38 Jesus replied, ‘Let us go somewhere else – to the nearby villages – so that I can preach there also. That is why I have come.’ 39 So he travelled throughout Galilee, preaching in their synagogues and driving out demons. Mark 1: 38 – 39

Let’s return to verse 35 for a moment:

35 In the morning, while it was still very dark, he got up and went out to a deserted place, and there he prayed.

The Revised Standard Version of the Bible calls it “a lonely place” as opposed to a deserted place. And when we think of it this way it takes on a quite different meaning.

The Dutch Christian writer Henri Nouwen stated:

"... the secret of Jesus’ ministry is hidden in that lonely place where he went to pray ...In the lonely place Jesus finds the courage to follow God’s will and not his own; to speak God’s words and not his own; to do God’s work and not his own." Out of Solitude: Three Meditations on the Christian Life

It is a lonely place as when Jesus goes off to pray, he might be physically alone, on his own. But all too often he feels alone, abandoned by his friends. And on one occasion, in the Garden of Gethsemane, even though the disciples are nearby as he prays, Jesus feels alone, abandoned by his friends.

The reason he is alone is that the disciples, those closest to him, have no understanding of what he is going through or what his mission is.
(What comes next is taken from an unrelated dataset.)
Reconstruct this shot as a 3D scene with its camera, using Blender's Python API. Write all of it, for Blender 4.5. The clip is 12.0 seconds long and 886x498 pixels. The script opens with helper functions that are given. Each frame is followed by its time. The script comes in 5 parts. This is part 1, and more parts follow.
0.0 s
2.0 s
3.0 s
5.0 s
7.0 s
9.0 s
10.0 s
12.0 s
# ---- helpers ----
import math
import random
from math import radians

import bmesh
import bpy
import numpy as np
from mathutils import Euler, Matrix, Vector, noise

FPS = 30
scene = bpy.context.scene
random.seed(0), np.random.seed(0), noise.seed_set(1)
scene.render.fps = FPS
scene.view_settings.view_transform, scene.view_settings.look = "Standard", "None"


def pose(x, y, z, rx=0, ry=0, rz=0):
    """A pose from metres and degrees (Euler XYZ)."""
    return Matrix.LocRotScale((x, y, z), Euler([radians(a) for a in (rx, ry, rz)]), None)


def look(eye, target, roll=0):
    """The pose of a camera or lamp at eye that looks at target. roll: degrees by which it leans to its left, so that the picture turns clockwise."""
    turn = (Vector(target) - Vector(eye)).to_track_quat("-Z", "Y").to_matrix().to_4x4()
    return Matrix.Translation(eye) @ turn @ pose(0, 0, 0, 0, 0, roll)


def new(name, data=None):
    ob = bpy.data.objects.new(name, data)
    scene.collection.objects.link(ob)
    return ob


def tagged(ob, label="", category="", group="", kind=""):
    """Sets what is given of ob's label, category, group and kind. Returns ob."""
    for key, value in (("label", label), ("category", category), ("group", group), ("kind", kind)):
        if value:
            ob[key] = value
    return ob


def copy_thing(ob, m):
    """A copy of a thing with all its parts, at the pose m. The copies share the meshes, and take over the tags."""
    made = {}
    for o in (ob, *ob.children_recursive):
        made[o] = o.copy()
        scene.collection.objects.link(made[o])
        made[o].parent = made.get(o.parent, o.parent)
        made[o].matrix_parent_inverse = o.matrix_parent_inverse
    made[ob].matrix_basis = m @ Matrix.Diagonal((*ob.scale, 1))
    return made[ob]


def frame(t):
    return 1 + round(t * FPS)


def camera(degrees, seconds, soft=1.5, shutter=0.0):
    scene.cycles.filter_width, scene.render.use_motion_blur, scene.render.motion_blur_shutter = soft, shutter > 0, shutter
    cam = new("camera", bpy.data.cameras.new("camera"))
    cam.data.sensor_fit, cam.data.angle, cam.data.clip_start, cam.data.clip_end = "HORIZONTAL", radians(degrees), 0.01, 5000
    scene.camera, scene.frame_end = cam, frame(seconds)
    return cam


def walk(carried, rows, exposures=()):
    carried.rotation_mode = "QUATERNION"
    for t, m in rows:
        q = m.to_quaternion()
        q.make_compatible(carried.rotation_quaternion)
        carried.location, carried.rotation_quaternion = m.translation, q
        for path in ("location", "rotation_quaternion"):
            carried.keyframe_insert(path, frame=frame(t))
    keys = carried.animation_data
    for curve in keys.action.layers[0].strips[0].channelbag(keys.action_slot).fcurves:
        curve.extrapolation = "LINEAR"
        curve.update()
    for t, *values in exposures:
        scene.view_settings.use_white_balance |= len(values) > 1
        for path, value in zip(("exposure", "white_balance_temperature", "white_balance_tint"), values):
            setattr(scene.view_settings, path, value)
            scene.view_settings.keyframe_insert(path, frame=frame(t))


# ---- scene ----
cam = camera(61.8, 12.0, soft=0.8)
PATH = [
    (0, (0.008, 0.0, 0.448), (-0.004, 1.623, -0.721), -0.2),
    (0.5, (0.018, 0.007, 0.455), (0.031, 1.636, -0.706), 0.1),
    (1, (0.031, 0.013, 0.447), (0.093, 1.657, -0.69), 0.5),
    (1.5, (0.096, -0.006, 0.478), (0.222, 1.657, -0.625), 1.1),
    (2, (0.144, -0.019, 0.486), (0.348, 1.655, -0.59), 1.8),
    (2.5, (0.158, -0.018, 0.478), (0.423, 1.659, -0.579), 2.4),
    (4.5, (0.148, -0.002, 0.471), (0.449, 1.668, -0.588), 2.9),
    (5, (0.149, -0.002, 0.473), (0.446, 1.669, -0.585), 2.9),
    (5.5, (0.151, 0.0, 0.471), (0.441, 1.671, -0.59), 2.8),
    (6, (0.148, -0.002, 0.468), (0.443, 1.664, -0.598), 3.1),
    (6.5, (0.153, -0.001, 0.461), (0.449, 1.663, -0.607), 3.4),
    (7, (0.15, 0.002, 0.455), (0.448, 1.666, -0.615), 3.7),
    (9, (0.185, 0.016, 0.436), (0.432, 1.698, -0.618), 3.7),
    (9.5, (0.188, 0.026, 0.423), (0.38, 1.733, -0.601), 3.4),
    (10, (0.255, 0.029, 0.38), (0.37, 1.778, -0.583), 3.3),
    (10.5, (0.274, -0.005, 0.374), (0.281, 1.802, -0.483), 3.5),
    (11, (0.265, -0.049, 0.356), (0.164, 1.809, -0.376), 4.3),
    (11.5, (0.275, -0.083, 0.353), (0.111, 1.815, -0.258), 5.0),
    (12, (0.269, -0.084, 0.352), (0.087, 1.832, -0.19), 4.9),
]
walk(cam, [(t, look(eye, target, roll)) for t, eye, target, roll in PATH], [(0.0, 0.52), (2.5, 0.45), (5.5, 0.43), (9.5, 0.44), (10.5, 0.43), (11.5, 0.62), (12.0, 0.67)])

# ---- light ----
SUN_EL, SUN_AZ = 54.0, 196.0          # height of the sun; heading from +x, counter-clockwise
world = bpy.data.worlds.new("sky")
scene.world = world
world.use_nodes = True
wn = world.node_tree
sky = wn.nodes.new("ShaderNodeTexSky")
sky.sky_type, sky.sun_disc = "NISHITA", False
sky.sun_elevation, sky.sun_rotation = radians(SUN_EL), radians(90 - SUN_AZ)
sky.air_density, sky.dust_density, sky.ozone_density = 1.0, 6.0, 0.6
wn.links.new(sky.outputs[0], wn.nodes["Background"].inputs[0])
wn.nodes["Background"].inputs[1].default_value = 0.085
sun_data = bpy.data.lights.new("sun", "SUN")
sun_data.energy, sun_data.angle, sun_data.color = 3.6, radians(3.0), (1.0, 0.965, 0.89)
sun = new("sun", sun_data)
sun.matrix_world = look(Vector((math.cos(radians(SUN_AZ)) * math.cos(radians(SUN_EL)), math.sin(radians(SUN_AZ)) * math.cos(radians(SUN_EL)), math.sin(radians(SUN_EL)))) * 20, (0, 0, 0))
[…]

And this for me shows us the humanity of Jesus that he is pained by the loneliness.  

It seems to me that loneliness has two aspects. There is the lack of other people around us – and we know as human beings most of us need that interaction with others. But there is also the sense of feeling abandoned or others not understanding what we are going through. To this extent it is possible to feel lonely even when surrounded by other people.

As far as we know from the Gospels, Jesus coped with his loneliness through prayer, through being able to talk things over with God his heavenly father. And I feel sure that prayer can play its part during our times in a lonely place. But equally, being able to talk to someone on the phone, or via Zoom, or even socially distanced, is good too.

That is where as a church family we must all play our part. To think about those who are alone and reach out to them. To phone, to write. We mustn’t assume we know what they are experiencing. But being prepared to listen and interact can mean so much. It can bring love to someone who is feeling unloved.  It can bring hope to someone who feels hopeless. It can bring much needed company to someone alone.

Henri Nouwen, who I mentioned earlier, also wrote these words:

“When we think about the people who have given us hope and have increased the strength of our souls, we might discover that they were not the wardens or moralists. They are the few who were able to articulate in words and actions the human condition in which we participate and who encouraged us to face the realities of life. Those who do not run from our pains but touch them with compassion bring healing and new strength. The paradox is that the beginning of healing is in the solidarity with the pain. In our solution-oriented society, it is more important than ever to realize that wanting to alleviate pain without sharing it is like wanting to save a child from a burning house without the risk of being hurt.”

As a wise lecturer at college once explained it to me. “Sometimes David, as Christians we need to climb down into the pit with our sisters and brothers in Christ and stand alongside them.”

Sometimes we all need our deserted place to take time to be with God and take time for ourselves. But sometimes when the deserted place becomes the lonely place that’s when we need Jesus and those he sends to be with us.